A lo largo de la historia, y hay cosas que no cambian nunca, la mayoría de los escritores ha tenido que trabajar para mantenerse. Ya se sabe que no solo de pan vive el hombre, pero bueno, de pan también. “A comienzos del siglo XX, antes de que el Estado mecenas comenzara a ofrecer a los intelectuales variadas prebendas, los trabajos podían ser de lo más extravagantes y, a veces, rozaban lo extremo; pero casi todos, poetas y narradores coincidían en quejarse de que la escritura era la tarea más agotadora de todas”.

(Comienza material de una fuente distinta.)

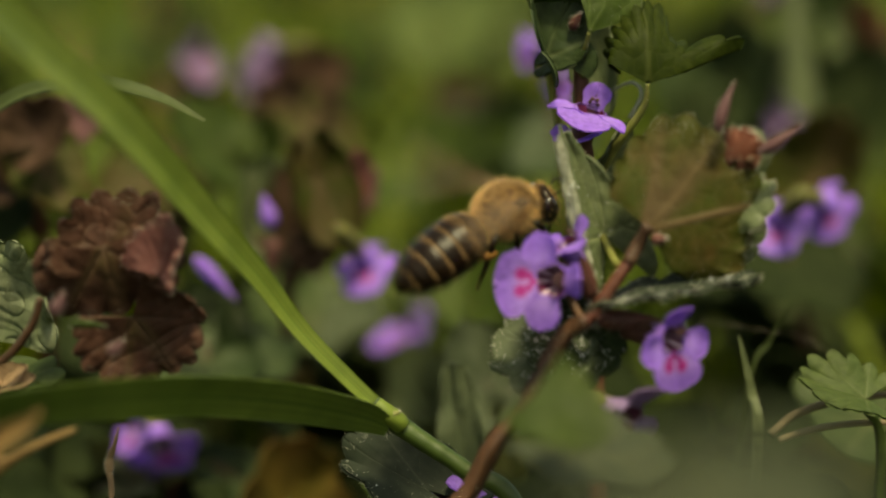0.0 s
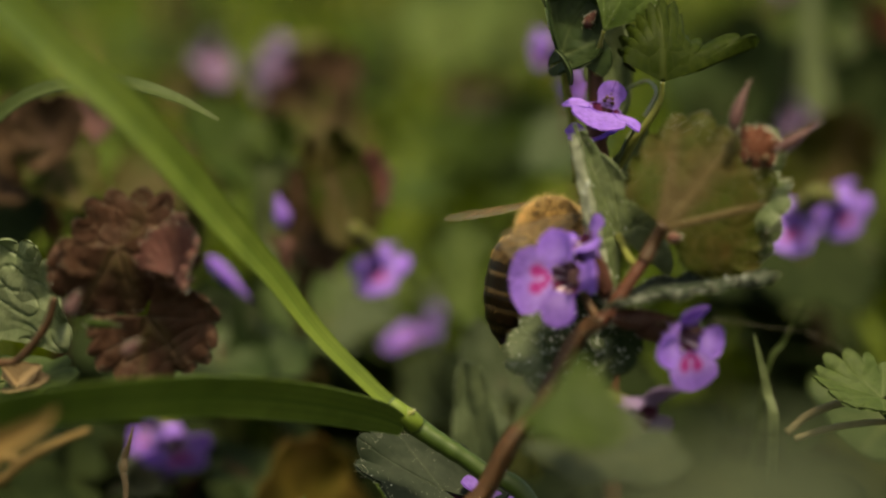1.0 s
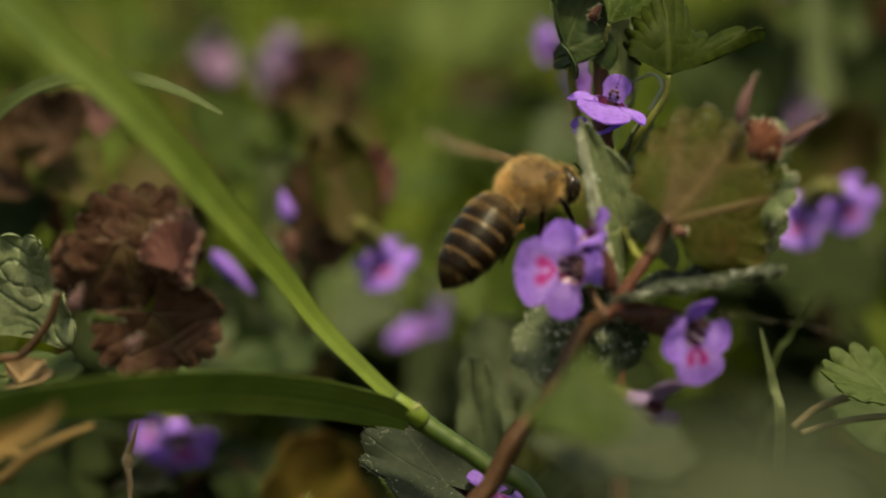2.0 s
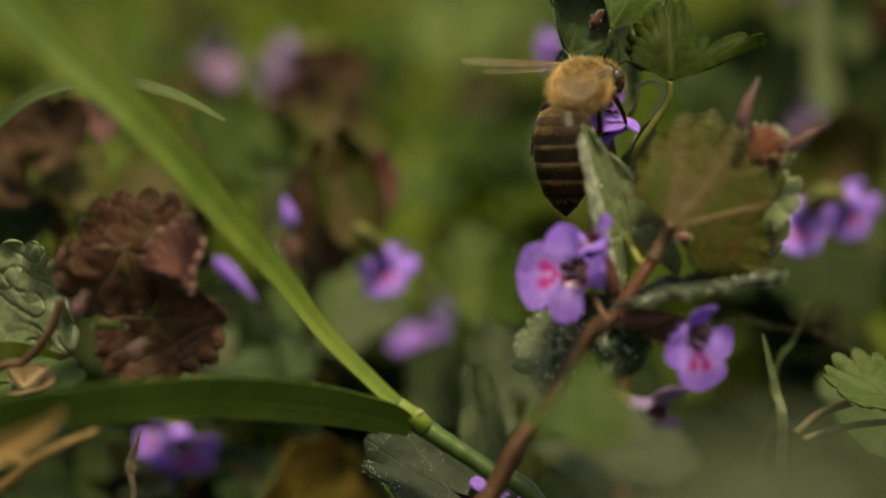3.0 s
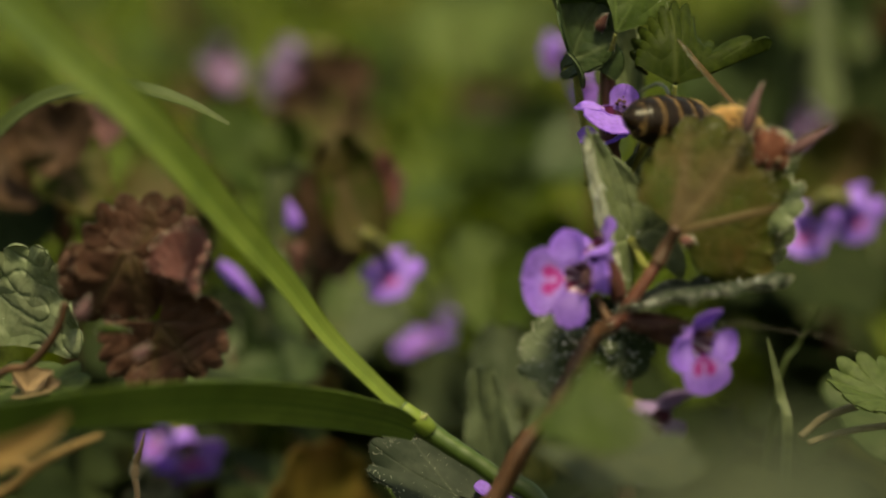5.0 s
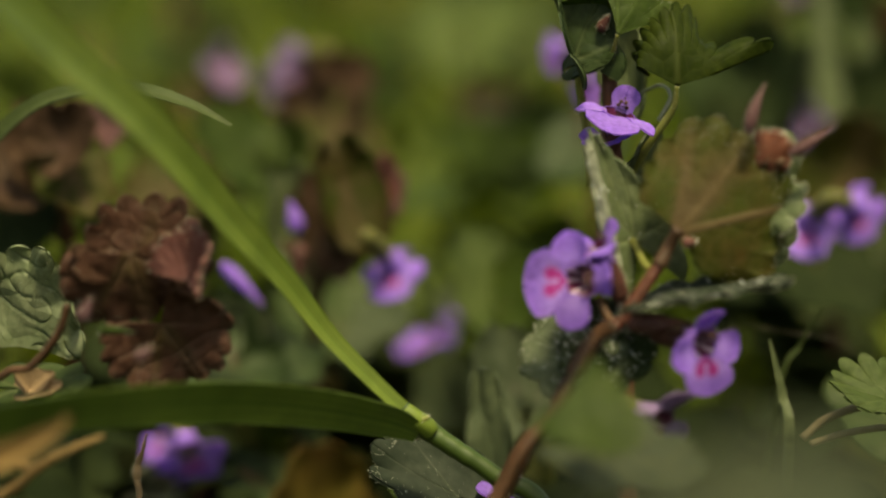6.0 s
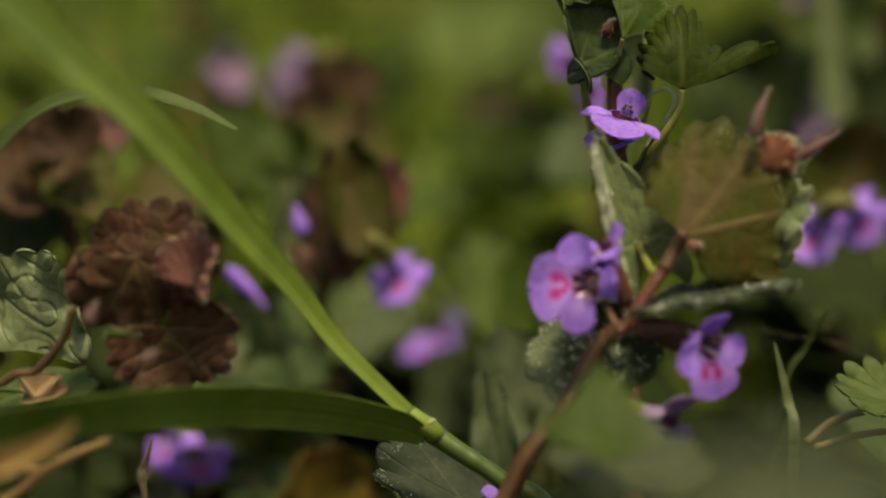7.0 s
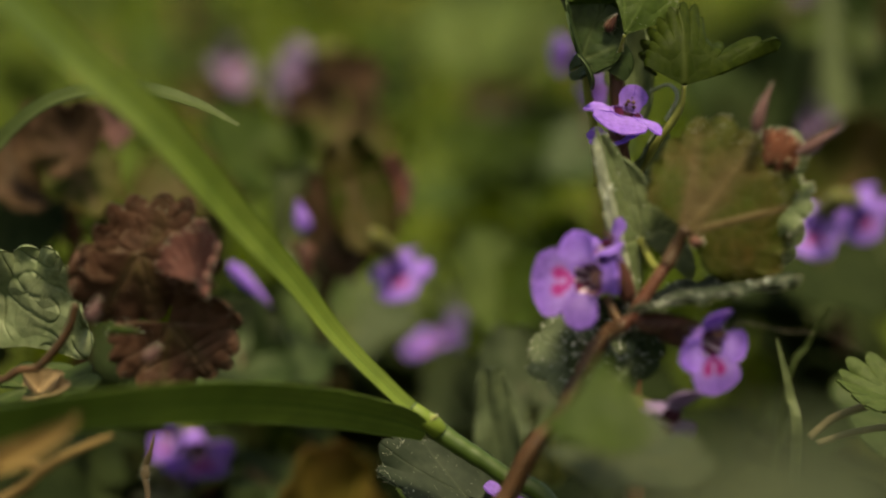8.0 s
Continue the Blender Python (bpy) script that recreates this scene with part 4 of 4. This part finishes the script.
part("stalk", blade_mesh([(-35.7, -42.3, 32.9), (-32.7, -42, 34.3), (-29.9, -42.6, 36.1), (-28.1, -43.3, 37.8)], [0.8, 1.1, 0.8, 0.1], (0.32, -0.74, 0.59), 0.6, 40), STRAW, husk, Matrix.Identity(4))
twig = thing("dry_stalk", (-26.9, -6.8, 14.8), "thin knotty dry stalk", "dry grass", "dry stalks")
part("stalk", tube_mesh([(-26.9, -6.8, 14.8), (-26.6, -6.7, 20.5), (-26.9, -6.2, 22.7), (-26.3, -6.8, 24.7), (-25.9, -6.5, 26.3)], [0.25, 0.22, 0.34, 0.2, 0.1], 40, 8, seed=6, uneven=0.25), TWIG, twig, Matrix.Identity(4))
bud(twig, (-26.7, -6.3, 22), (-0.21, -0.11, 0.97), 2.2, 0.45, TWIG, "knot")
fallen = thing("fallen_leaf", (-13.3, 42.1, 4.8), "yellow and brown fallen leaf", "leaf")
part("leaf_stalk", tube_mesh([(-13.3, 42.1, 4.8), (-12.3, 39.9, 3.7), (-10.8, 37.6, 2.6)], [0.35, 0.3, 0.3], 12, 6), TWIG, fallen, Matrix.Identity(4))
leaf(fallen, (-13.3, 41.8, 3.4), (-0.32, -0.24, 0.92), (0.21, -0.7, 0.68), 8.5, AMBER_LEAF, fine=False, seed=55, lobes=9, cup=0.2)
crisp = thing("fallen_leaf", (-35.6, -9.5, 31.1), "small curled dry tan leaf", "leaf")
for along, R, seed in (((0.83, -0.1, 0.55), 2.6, 57), ((-0.6, -0.2, 0.78), 2.2, 58), ((0.95, -0.27, 0.16), 3.2, 59)):
    leaf(crisp, (-35.6, -9.5, 31.1), along, (0.11, -0.72, 0.69), R, TWIG, fine=False, seed=seed, lobes=5, cup=0.12, fold=0.15, wide=0.5, thick=0.1, spread=120)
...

Comprobamos también, y puede resultar paradójico, que a muchos escritores nos les gustaban los trabajos sedentarios. Marcel Proust, por ejemplo, no aguantó ni un día en la Biblioteca Mazarin. Otros, como Bohumil Hrabal, preferían los más distantes y mecánicos. El incendiario Charles Bukowski trabajó como cartero y de forma muy disciplinada durante catorce años. Y Eliot renunció a enseñar en Harvard para trabajar en la banca. “Se divertía un montón –escribe Galateria– manejando los números; el trabajo le dejaba tiempo para sus tareas y sus amigos. Cuando un editor descubrió que el mejor poeta americano era además un buen contable, creyó que aquello era un sueño, y le confió su empresa”.
Del mismo modo, se recogen casos de escritores que al creer que la literatura los alejaba de los hombres, utilizaban sus trabajos para acercarse a la gente común. Algunos fueron incluso más allá: Orwel decidió desistir de sus privilegios y pasar las noches con vagabundos para conocer la vida de los marginados.
Lo cierto y en resumen es que los amenos y muy bien escritos capítulos que conforman Trabajos forzados funcionan como breves biografías, como auténticas y muy elocuentes “vidas laborales” que ofrecen una nueva forma de acercarse al autor y a su obra.